■ Clips as scene scripts

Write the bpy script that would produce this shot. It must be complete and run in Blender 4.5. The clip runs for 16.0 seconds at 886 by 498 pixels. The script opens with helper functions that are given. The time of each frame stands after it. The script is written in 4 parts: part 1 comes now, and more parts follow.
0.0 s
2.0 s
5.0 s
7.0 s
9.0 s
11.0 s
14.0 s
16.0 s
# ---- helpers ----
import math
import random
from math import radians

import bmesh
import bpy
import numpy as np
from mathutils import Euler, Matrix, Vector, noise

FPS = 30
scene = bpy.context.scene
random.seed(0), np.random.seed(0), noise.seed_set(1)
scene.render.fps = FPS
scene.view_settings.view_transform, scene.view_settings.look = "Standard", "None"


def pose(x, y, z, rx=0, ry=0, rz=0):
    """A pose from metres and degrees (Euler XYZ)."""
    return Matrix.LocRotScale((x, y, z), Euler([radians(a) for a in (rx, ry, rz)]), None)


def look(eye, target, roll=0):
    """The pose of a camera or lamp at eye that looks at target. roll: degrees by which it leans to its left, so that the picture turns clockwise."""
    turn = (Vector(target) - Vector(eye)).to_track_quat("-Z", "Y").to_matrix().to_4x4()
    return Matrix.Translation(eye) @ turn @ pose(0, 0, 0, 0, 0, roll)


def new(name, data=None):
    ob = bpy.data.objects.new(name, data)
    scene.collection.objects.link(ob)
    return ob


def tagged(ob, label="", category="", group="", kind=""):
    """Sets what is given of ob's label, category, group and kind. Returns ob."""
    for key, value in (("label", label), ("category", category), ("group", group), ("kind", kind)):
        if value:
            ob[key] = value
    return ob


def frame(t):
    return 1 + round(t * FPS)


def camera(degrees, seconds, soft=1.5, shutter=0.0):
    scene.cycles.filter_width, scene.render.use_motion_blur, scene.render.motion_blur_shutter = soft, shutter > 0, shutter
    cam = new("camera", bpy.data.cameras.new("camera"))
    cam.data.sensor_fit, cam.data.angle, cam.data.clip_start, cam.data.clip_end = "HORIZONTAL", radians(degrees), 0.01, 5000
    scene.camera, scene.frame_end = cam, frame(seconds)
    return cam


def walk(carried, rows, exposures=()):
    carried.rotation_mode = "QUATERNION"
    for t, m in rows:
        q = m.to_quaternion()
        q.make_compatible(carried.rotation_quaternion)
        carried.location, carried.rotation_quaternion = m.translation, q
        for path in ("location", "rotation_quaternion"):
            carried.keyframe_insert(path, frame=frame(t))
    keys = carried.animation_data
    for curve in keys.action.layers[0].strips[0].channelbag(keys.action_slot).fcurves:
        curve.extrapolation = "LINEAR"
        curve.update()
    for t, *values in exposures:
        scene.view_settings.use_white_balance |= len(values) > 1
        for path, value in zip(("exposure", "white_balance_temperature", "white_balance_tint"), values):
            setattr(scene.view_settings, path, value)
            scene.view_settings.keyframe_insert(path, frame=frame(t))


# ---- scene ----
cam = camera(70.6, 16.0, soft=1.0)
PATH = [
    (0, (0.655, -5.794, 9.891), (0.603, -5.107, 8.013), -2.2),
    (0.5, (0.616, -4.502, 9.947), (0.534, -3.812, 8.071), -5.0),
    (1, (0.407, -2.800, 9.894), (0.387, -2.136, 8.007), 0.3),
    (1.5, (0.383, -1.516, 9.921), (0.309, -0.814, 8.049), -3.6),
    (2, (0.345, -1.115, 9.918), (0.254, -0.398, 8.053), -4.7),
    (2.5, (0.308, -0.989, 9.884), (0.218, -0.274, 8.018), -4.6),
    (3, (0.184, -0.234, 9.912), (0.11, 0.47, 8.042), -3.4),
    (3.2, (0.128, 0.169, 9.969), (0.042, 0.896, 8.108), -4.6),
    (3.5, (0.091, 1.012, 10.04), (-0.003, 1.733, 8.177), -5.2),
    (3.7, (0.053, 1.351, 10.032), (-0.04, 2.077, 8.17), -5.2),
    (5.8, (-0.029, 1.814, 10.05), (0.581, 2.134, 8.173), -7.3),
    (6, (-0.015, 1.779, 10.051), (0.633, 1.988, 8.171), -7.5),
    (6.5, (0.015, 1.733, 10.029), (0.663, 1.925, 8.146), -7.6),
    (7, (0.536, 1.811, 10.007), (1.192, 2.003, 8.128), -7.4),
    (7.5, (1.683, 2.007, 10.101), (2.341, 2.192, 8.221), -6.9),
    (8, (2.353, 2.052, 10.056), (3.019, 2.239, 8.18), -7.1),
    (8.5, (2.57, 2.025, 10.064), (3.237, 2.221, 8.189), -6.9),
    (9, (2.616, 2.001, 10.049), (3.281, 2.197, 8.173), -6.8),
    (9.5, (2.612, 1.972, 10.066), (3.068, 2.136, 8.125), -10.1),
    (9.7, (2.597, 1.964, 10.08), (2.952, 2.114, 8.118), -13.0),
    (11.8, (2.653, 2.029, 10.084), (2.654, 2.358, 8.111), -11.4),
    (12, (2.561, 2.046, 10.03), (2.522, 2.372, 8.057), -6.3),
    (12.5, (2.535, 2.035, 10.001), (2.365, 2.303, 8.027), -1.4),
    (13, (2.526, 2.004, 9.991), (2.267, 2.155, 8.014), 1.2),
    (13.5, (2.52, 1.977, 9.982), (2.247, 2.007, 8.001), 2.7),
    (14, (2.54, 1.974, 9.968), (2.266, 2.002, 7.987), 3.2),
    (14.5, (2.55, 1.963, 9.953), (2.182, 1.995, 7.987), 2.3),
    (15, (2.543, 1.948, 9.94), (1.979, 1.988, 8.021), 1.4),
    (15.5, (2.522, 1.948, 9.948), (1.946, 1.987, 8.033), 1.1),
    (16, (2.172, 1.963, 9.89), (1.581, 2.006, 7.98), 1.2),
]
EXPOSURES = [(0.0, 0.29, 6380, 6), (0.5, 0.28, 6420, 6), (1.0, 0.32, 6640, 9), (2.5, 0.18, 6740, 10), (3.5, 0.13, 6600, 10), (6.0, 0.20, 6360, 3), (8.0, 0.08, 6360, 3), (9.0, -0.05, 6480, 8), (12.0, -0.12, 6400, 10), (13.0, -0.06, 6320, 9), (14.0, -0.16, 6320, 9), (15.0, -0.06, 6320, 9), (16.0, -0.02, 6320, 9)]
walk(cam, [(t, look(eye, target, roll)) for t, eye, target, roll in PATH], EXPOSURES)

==

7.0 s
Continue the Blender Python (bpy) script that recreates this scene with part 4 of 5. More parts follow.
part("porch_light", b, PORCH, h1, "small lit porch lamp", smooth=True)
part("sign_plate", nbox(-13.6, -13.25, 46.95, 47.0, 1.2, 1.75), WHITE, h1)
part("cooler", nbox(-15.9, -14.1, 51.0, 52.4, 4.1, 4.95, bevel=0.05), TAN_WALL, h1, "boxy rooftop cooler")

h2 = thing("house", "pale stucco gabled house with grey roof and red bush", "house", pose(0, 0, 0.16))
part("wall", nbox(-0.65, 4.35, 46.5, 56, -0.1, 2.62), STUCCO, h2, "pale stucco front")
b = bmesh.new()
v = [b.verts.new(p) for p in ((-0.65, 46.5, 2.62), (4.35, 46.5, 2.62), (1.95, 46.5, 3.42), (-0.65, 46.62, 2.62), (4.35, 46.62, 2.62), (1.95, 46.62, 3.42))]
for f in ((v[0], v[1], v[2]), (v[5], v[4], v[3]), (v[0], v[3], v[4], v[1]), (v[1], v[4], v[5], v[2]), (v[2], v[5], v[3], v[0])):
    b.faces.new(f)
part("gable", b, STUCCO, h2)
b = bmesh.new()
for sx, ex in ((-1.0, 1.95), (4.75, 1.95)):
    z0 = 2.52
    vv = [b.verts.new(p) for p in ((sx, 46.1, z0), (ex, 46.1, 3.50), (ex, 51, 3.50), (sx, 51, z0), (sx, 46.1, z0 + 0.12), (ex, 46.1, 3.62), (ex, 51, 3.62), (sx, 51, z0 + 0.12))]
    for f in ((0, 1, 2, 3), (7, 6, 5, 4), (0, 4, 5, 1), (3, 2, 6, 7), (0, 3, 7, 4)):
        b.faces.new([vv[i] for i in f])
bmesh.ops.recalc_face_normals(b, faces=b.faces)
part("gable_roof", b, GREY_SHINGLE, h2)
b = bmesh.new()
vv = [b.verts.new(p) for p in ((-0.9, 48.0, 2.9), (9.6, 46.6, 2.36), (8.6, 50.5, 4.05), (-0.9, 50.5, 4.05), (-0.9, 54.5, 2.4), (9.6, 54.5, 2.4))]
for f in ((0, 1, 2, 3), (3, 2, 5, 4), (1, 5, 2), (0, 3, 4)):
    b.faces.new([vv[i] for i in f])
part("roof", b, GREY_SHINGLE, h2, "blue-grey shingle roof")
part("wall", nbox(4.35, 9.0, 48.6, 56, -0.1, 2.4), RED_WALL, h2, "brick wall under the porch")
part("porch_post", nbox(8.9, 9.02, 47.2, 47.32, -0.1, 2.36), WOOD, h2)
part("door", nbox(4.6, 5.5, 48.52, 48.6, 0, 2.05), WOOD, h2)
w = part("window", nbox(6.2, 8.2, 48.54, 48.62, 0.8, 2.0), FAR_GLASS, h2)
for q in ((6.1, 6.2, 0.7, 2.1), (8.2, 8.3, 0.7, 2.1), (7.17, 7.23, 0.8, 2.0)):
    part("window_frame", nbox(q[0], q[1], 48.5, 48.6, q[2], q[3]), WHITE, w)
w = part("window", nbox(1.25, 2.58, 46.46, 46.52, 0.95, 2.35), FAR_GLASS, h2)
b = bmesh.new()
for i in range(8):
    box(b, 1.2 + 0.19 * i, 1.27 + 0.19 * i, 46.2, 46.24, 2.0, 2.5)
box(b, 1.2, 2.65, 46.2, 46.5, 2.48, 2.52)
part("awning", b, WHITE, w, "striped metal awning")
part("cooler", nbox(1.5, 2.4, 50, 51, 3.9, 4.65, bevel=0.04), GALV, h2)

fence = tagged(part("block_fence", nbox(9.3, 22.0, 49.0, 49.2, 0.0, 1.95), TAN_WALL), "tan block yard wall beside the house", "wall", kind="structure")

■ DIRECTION
Begin at the line that has "turn = (Vector(target)" in the entries above; stop after the line that has "what is given". Transcribe exactly those lines and no others.

■ CORRECT RESULT
    turn = (Vector(target) - Vector(eye)).to_track_quat("-Z", "Y").to_matrix().to_4x4()
    return Matrix.Translation(eye) @ turn @ pose(0, 0, 0, 0, 0, roll)


def new(name, data=None):
    ob = bpy.data.objects.new(name, data)
    scene.collection.objects.link(ob)
    return ob


def tagged(ob, label="", category="", group="", kind=""):
    """Sets what is given of ob's label, category, group and kind. Returns ob."""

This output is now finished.